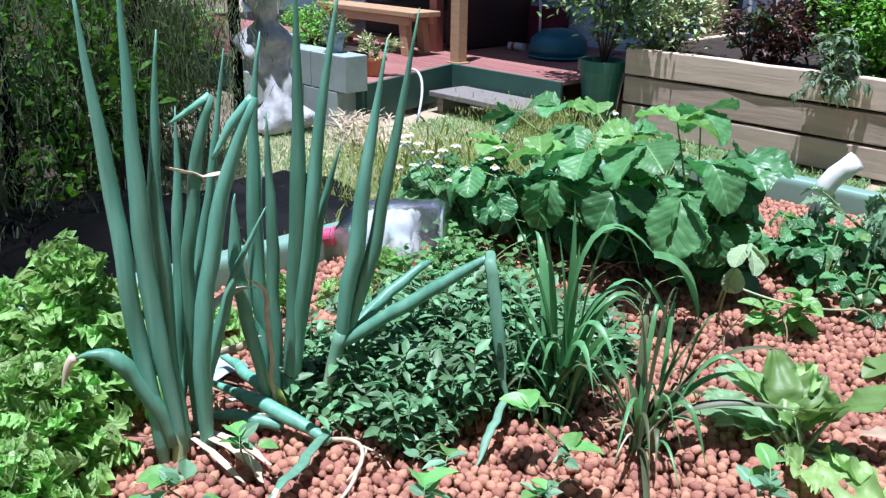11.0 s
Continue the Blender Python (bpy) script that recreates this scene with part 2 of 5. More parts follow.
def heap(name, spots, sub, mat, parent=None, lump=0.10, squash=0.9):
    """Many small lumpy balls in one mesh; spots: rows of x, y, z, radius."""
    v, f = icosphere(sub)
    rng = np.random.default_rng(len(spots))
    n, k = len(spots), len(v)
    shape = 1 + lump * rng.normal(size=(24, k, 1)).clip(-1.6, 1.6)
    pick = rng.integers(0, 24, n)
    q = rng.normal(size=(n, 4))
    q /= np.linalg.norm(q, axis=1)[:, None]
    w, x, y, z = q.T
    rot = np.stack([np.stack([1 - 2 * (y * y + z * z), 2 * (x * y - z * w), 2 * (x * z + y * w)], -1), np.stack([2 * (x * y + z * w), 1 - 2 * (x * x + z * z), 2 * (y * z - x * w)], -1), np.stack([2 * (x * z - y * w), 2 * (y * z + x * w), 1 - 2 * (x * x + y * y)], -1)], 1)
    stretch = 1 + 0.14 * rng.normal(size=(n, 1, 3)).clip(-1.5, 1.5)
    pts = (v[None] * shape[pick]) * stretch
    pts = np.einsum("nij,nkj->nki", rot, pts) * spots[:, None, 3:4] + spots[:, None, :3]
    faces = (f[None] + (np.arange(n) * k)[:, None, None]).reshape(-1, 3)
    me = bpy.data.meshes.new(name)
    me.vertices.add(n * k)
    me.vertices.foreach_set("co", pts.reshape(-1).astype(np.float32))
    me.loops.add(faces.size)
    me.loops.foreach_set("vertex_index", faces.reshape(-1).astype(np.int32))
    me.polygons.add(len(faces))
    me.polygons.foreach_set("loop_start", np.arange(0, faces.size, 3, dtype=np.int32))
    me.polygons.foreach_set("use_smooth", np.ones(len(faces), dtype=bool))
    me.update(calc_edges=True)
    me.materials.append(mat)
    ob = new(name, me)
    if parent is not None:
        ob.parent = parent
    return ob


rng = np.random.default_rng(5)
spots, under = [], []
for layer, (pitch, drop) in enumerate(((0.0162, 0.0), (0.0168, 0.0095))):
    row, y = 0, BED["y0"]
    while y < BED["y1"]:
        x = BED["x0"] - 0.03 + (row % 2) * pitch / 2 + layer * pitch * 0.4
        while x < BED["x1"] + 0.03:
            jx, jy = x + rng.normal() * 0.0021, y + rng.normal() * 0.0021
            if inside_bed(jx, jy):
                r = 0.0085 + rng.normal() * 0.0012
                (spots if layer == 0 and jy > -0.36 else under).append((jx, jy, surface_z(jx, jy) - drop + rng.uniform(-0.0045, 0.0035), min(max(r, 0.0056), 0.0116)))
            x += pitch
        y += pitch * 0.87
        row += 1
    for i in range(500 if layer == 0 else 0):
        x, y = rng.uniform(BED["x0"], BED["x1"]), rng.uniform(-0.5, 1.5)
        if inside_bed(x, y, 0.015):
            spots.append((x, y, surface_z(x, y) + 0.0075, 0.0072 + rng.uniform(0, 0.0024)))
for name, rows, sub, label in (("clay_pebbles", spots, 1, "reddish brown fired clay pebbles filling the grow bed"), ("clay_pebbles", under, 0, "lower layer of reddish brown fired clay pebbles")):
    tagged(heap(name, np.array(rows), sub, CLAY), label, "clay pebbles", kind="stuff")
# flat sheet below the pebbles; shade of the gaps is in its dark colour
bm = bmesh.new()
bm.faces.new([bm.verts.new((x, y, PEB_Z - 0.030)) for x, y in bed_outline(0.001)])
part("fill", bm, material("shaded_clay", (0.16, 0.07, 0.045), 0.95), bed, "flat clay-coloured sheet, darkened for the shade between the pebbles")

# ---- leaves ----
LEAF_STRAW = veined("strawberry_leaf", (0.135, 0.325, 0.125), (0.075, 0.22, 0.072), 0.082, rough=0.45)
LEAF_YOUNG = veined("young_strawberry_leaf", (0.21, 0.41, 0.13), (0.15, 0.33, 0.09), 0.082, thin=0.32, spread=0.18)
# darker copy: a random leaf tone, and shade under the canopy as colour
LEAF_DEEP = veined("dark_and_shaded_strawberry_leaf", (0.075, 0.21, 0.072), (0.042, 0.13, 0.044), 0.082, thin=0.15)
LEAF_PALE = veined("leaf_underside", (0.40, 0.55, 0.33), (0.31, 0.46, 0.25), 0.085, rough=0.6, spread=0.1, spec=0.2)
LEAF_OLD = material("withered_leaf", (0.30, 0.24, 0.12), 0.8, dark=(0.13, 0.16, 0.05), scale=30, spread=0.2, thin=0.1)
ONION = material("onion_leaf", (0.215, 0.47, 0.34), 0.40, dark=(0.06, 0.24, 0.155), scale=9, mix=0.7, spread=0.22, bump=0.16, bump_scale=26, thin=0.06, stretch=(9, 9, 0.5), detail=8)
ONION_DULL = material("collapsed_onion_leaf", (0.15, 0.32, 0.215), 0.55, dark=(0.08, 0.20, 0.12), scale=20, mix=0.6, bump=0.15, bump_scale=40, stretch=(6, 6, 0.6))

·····

◆ GIVEN REQUEST:
Print the complete listing exactly, apart from any pictures.

◆ OUTPUT FOR THIS EXERCISE:
11.0 s
Continue the Blender Python (bpy) script that recreates this scene with part 2 of 5. More parts follow.
def heap(name, spots, sub, mat, parent=None, lump=0.10, squash=0.9):
    """Many small lumpy balls in one mesh; spots: rows of x, y, z, radius."""
    v, f = icosphere(sub)
    rng = np.random.default_rng(len(spots))
    n, k = len(spots), len(v)
    shape = 1 + lump * rng.normal(size=(24, k, 1)).clip(-1.6, 1.6)
    pick = rng.integers(0, 24, n)
    q = rng.normal(size=(n, 4))
    q /= np.linalg.norm(q, axis=1)[:, None]
    w, x, y, z = q.T
    rot = np.stack([np.stack([1 - 2 * (y * y + z * z), 2 * (x * y - z * w), 2 * (x * z + y * w)], -1), np.stack([2 * (x * y + z * w), 1 - 2 * (x * x + z * z), 2 * (y * z - x * w)], -1), np.stack([2 * (x * z - y * w), 2 * (y * z + x * w), 1 - 2 * (x * x + y * y)], -1)], 1)
    stretch = 1 + 0.14 * rng.normal(size=(n, 1, 3)).clip(-1.5, 1.5)
    pts = (v[None] * shape[pick]) * stretch
    pts = np.einsum("nij,nkj->nki", rot, pts) * spots[:, None, 3:4] + spots[:, None, :3]
    faces = (f[None] + (np.arange(n) * k)[:, None, None]).reshape(-1, 3)
    me = bpy.data.meshes.new(name)
    me.vertices.add(n * k)
    me.vertices.foreach_set("co", pts.reshape(-1).astype(np.float32))
    me.loops.add(faces.size)
    me.loops.foreach_set("vertex_index", faces.reshape(-1).astype(np.int32))
    me.polygons.add(len(faces))
    me.polygons.foreach_set("loop_start", np.arange(0, faces.size, 3, dtype=np.int32))
    me.polygons.foreach_set("use_smooth", np.ones(len(faces), dtype=bool))
    me.update(calc_edges=True)
    me.materials.append(mat)
    ob = new(name, me)
    if parent is not None:
        ob.parent = parent
    return ob


rng = np.random.default_rng(5)
spots, under = [], []
for layer, (pitch, drop) in enumerate(((0.0162, 0.0), (0.0168, 0.0095))):
    row, y = 0, BED["y0"]
    while y < BED["y1"]:
        x = BED["x0"] - 0.03 + (row % 2) * pitch / 2 + layer * pitch * 0.4
        while x < BED["x1"] + 0.03:
            jx, jy = x + rng.normal() * 0.0021, y + rng.normal() * 0.0021
            if inside_bed(jx, jy):
                r = 0.0085 + rng.normal() * 0.0012
                (spots if layer == 0 and jy > -0.36 else under).append((jx, jy, surface_z(jx, jy) - drop + rng.uniform(-0.0045, 0.0035), min(max(r, 0.0056), 0.0116)))
            x += pitch
        y += pitch * 0.87
        row += 1
    for i in range(500 if layer == 0 else 0):
        x, y = rng.uniform(BED["x0"], BED["x1"]), rng.uniform(-0.5, 1.5)
        if inside_bed(x, y, 0.015):
            spots.append((x, y, surface_z(x, y) + 0.0075, 0.0072 + rng.uniform(0, 0.0024)))
for name, rows, sub, label in (("clay_pebbles", spots, 1, "reddish brown fired clay pebbles filling the grow bed"), ("clay_pebbles", under, 0, "lower layer of reddish brown fired clay pebbles")):
    tagged(heap(name, np.array(rows), sub, CLAY), label, "clay pebbles", kind="stuff")
# flat sheet below the pebbles; shade of the gaps is in its dark colour
bm = bmesh.new()
bm.faces.new([bm.verts.new((x, y, PEB_Z - 0.030)) for x, y in bed_outline(0.001)])
part("fill", bm, material("shaded_clay", (0.16, 0.07, 0.045), 0.95), bed, "flat clay-coloured sheet, darkened for the shade between the pebbles")

# ---- leaves ----
LEAF_STRAW = veined("strawberry_leaf", (0.135, 0.325, 0.125), (0.075, 0.22, 0.072), 0.082, rough=0.45)
LEAF_YOUNG = veined("young_strawberry_leaf", (0.21, 0.41, 0.13), (0.15, 0.33, 0.09), 0.082, thin=0.32, spread=0.18)
# darker copy: a random leaf tone, and shade under the canopy as colour
LEAF_DEEP = veined("dark_and_shaded_strawberry_leaf", (0.075, 0.21, 0.072), (0.042, 0.13, 0.044), 0.082, thin=0.15)
LEAF_PALE = veined("leaf_underside", (0.40, 0.55, 0.33), (0.31, 0.46, 0.25), 0.085, rough=0.6, spread=0.1, spec=0.2)
LEAF_OLD = material("withered_leaf", (0.30, 0.24, 0.12), 0.8, dark=(0.13, 0.16, 0.05), scale=30, spread=0.2, thin=0.1)
ONION = material("onion_leaf", (0.215, 0.47, 0.34), 0.40, dark=(0.06, 0.24, 0.155), scale=9, mix=0.7, spread=0.22, bump=0.16, bump_scale=26, thin=0.06, stretch=(9, 9, 0.5), detail=8)
ONION_DULL = material("collapsed_onion_leaf", (0.15, 0.32, 0.215), 0.55, dark=(0.08, 0.20, 0.12), scale=20, mix=0.6, bump=0.15, bump_scale=40, stretch=(6, 6, 0.6))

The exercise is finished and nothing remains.